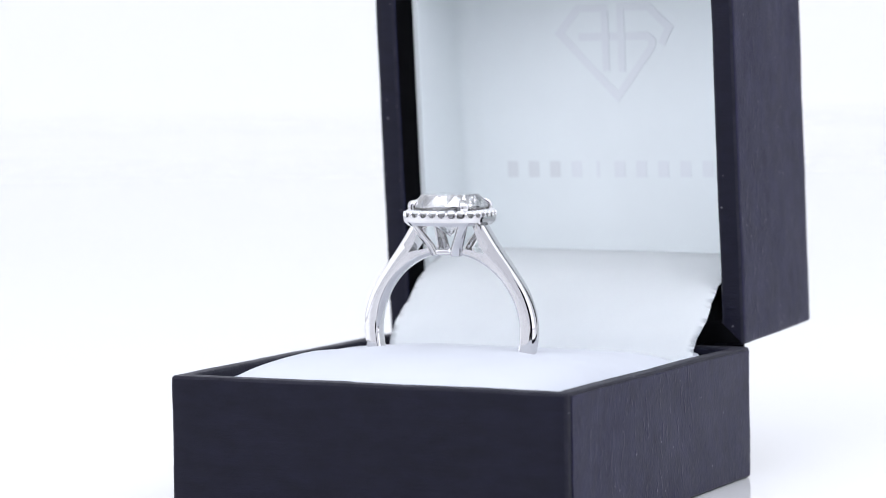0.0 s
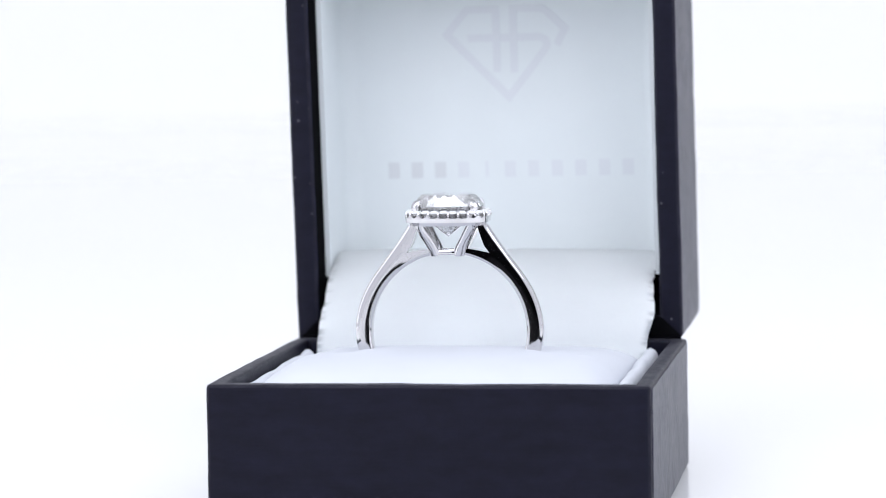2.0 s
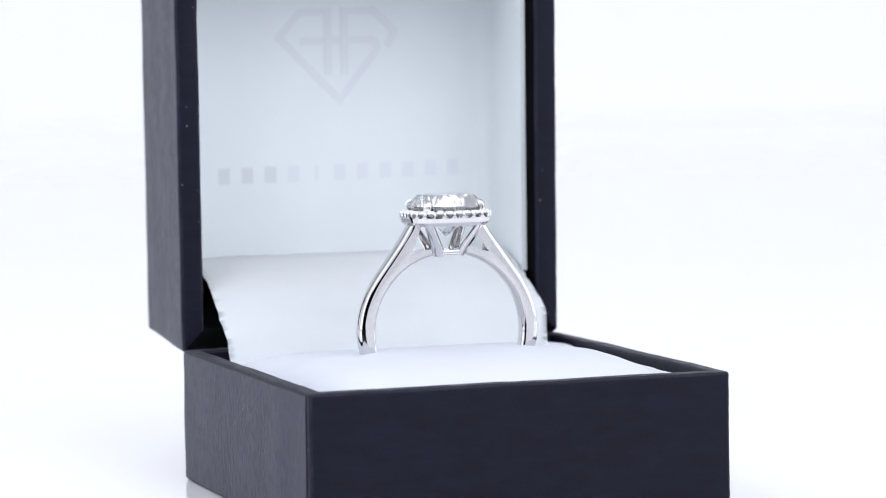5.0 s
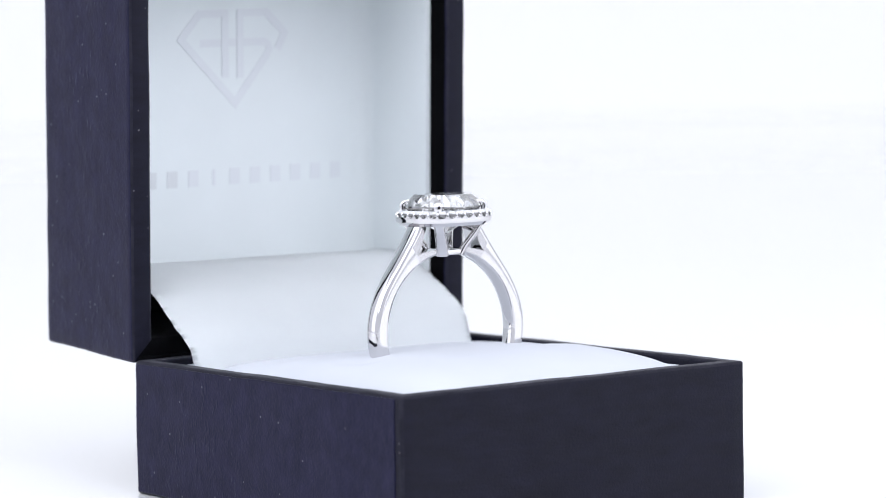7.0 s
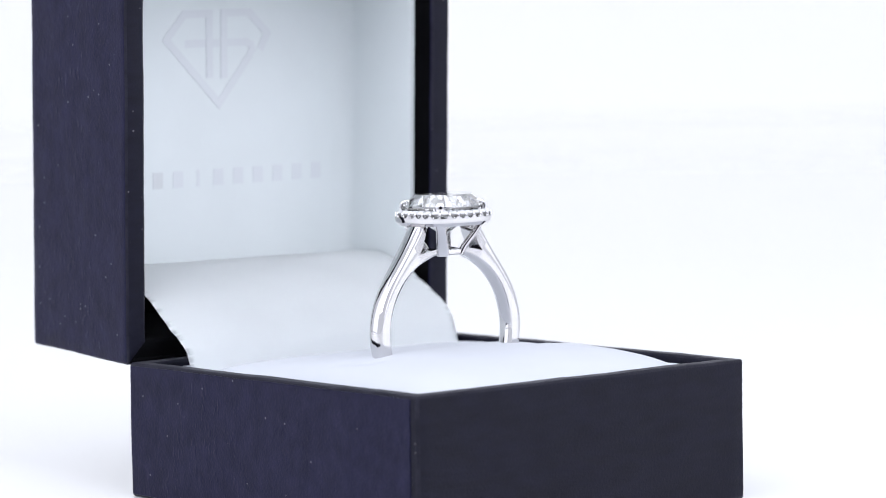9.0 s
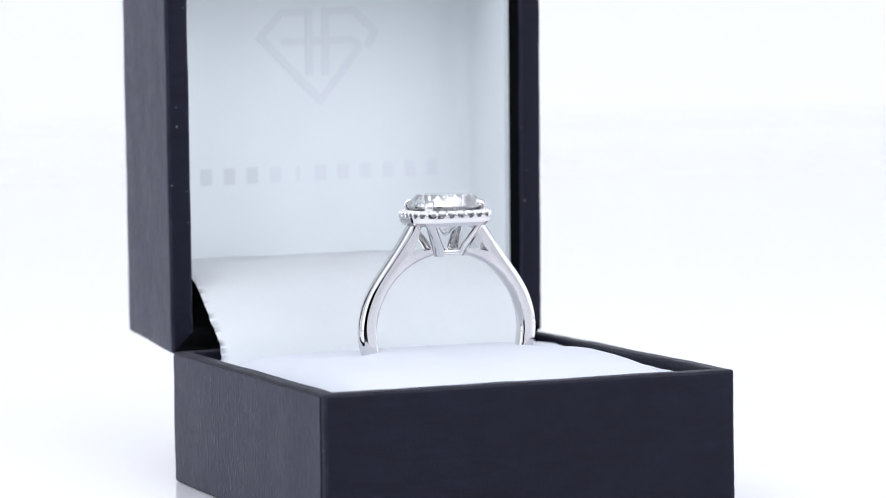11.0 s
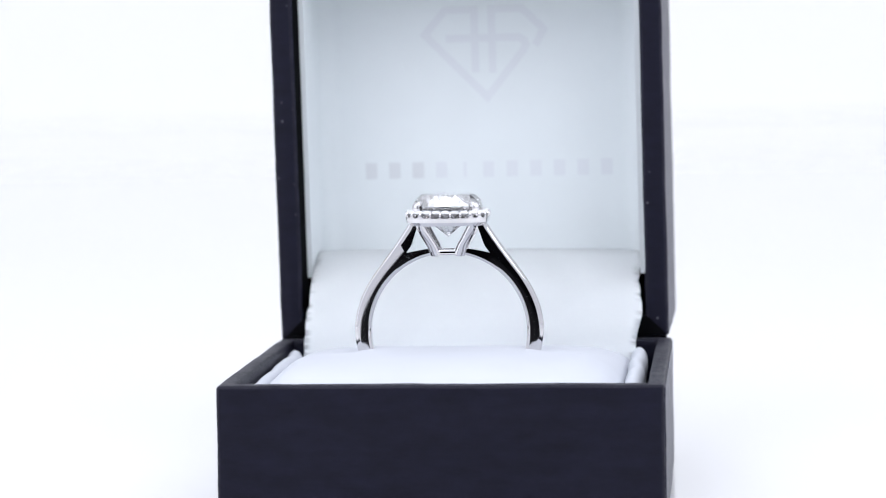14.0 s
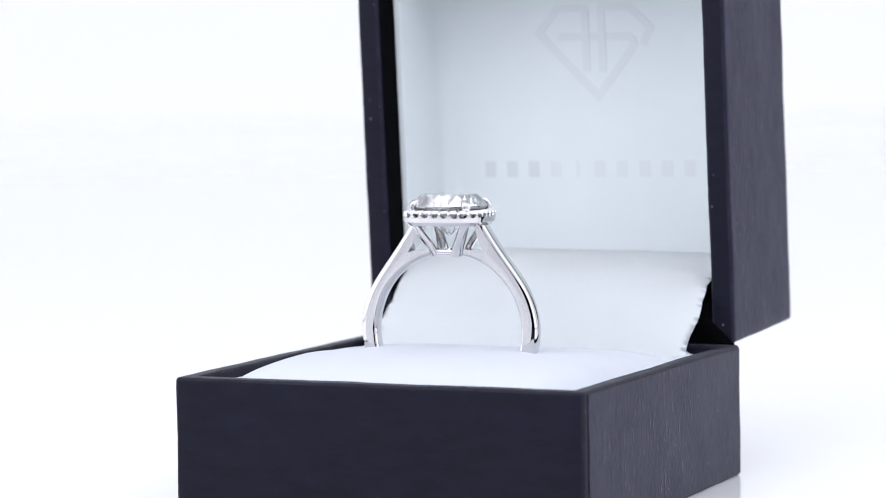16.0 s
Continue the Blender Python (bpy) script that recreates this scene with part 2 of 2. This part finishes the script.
def stroke(points, width, closed=True, proud=0.06):
    """A flat band along a polyline, in the panel's plane."""
    bm = bmesh.new()
    n = len(points)
    P = [Vector(p) for p in points]
    inner, outer = [], []
    for i in range(n):
        d1 = (P[i] - P[i - 1]).normalized() if closed or i else (P[1] - P[0]).normalized()
        d2 = (P[(i + 1) % n] - P[i]).normalized() if closed or i < n - 1 else d1
        m = Vector((-(d1 + d2).y, (d1 + d2).x)).normalized()
        k = width / 2 / max(0.3, m.dot(Vector((-d1.y, d1.x))))
        inner.append(P[i] + m * k)
        outer.append(P[i] - m * k)
    loops = [[bm.verts.new((p.x, y, p.y)) for p in ring] for ring, y in ((inner, 15.99), (inner, 15.99 - proud), (outer, 15.99 - proud), (outer, 15.99))]
    for a, c in zip(loops, loops[1:]):
        for i in range(n if closed else n - 1):
            j = (i + 1) % n
            bm.faces.new((a[i], a[j], c[j], c[i]))
    return bm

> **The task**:
Take the listing above and print it exactly, apart from the pictures.

> **Solution**:
0.0 s
2.0 s
5.0 s
7.0 s
9.0 s
11.0 s
14.0 s
16.0 s
Continue the Blender Python (bpy) script that recreates this scene with part 2 of 2. This part finishes the script.
def stroke(points, width, closed=True, proud=0.06):
    """A flat band along a polyline, in the panel's plane."""
    bm = bmesh.new()
    n = len(points)
    P = [Vector(p) for p in points]
    inner, outer = [], []
    for i in range(n):
        d1 = (P[i] - P[i - 1]).normalized() if closed or i else (P[1] - P[0]).normalized()
        d2 = (P[(i + 1) % n] - P[i]).normalized() if closed or i < n - 1 else d1
        m = Vector((-(d1 + d2).y, (d1 + d2).x)).normalized()
        k = width / 2 / max(0.3, m.dot(Vector((-d1.y, d1.x))))
        inner.append(P[i] + m * k)
        outer.append(P[i] - m * k)
    loops = [[bm.verts.new((p.x, y, p.y)) for p in ring] for ring, y in ((inner, 15.99), (inner, 15.99 - proud), (outer, 15.99 - proud), (outer, 15.99))]
    for a, c in zip(loops, loops[1:]):
        for i in range(n if closed else n - 1):
            j = (i + 1) % n
            bm.faces.new((a[i], a[j], c[j], c[i]))
    return bm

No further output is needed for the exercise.